Data lines:
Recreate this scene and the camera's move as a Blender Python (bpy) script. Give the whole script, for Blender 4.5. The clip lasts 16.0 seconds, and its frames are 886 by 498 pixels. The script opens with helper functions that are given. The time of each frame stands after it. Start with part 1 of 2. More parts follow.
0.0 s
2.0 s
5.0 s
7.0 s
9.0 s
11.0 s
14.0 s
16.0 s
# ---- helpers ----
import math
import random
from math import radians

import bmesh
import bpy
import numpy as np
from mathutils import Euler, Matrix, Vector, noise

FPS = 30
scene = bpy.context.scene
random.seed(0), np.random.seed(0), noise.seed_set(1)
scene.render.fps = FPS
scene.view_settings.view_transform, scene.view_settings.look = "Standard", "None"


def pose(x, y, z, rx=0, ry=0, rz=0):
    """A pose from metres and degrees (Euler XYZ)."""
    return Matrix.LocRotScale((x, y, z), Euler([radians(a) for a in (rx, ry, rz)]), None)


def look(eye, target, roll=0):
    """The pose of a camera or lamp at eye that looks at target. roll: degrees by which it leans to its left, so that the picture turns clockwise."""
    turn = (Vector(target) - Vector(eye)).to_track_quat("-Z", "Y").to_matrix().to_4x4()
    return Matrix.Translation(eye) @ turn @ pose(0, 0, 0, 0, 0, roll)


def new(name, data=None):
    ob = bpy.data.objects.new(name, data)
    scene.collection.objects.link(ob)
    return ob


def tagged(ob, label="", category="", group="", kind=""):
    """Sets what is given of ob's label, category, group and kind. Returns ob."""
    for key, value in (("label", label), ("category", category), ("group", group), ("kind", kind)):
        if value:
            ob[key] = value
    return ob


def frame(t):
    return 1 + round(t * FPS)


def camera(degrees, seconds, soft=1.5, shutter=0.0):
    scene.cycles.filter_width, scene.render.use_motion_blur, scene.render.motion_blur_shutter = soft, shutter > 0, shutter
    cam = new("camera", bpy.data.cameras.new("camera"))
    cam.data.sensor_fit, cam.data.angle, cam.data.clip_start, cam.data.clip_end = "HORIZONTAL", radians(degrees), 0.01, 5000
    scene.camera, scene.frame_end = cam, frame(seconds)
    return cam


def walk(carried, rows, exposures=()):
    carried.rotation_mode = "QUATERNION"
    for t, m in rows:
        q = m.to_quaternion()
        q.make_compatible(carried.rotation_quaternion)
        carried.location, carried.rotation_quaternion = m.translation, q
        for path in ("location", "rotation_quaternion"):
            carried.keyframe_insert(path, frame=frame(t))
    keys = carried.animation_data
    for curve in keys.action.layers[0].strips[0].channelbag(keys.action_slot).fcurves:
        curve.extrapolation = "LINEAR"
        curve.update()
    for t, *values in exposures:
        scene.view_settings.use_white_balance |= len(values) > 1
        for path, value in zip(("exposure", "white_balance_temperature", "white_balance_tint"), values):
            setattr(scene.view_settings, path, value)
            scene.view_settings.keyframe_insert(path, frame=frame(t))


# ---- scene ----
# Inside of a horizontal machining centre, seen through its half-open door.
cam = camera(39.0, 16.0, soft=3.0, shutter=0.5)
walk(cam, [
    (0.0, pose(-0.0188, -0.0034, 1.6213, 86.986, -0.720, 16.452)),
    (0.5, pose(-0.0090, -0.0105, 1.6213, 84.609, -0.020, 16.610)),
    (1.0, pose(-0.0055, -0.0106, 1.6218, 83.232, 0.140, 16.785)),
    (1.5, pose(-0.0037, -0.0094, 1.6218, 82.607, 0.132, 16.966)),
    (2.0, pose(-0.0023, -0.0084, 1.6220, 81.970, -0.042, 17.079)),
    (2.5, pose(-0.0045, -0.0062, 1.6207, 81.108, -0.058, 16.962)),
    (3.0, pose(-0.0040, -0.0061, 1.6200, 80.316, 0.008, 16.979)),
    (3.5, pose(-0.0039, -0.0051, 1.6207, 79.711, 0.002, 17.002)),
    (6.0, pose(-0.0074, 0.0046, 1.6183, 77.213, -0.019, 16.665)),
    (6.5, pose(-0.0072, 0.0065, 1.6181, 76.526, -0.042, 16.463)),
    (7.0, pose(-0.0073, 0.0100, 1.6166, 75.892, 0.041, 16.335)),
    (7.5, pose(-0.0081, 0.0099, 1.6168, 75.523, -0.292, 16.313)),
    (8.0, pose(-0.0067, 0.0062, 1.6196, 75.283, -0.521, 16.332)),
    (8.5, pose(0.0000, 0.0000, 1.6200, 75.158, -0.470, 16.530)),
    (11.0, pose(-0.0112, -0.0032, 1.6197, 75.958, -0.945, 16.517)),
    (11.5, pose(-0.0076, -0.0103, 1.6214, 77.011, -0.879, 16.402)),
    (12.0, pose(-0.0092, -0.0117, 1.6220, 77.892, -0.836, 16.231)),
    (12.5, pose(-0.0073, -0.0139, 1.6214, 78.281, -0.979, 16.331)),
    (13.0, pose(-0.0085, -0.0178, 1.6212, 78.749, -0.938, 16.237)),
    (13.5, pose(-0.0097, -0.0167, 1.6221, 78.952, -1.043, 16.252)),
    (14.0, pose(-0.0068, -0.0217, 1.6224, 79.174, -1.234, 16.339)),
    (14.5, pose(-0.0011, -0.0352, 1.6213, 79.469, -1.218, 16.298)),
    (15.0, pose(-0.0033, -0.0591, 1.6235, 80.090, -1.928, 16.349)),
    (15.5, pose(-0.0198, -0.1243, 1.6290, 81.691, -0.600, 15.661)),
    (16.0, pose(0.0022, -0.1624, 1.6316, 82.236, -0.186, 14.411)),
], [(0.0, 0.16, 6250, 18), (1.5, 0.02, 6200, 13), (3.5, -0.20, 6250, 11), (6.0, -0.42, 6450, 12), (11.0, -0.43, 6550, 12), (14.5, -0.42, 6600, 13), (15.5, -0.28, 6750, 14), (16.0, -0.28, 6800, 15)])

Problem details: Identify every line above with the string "import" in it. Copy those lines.

Finished answer:
import math
import random
from math import radians
import bmesh
import bpy
import numpy as np
from mathutils import Euler, Matrix, Vector, noise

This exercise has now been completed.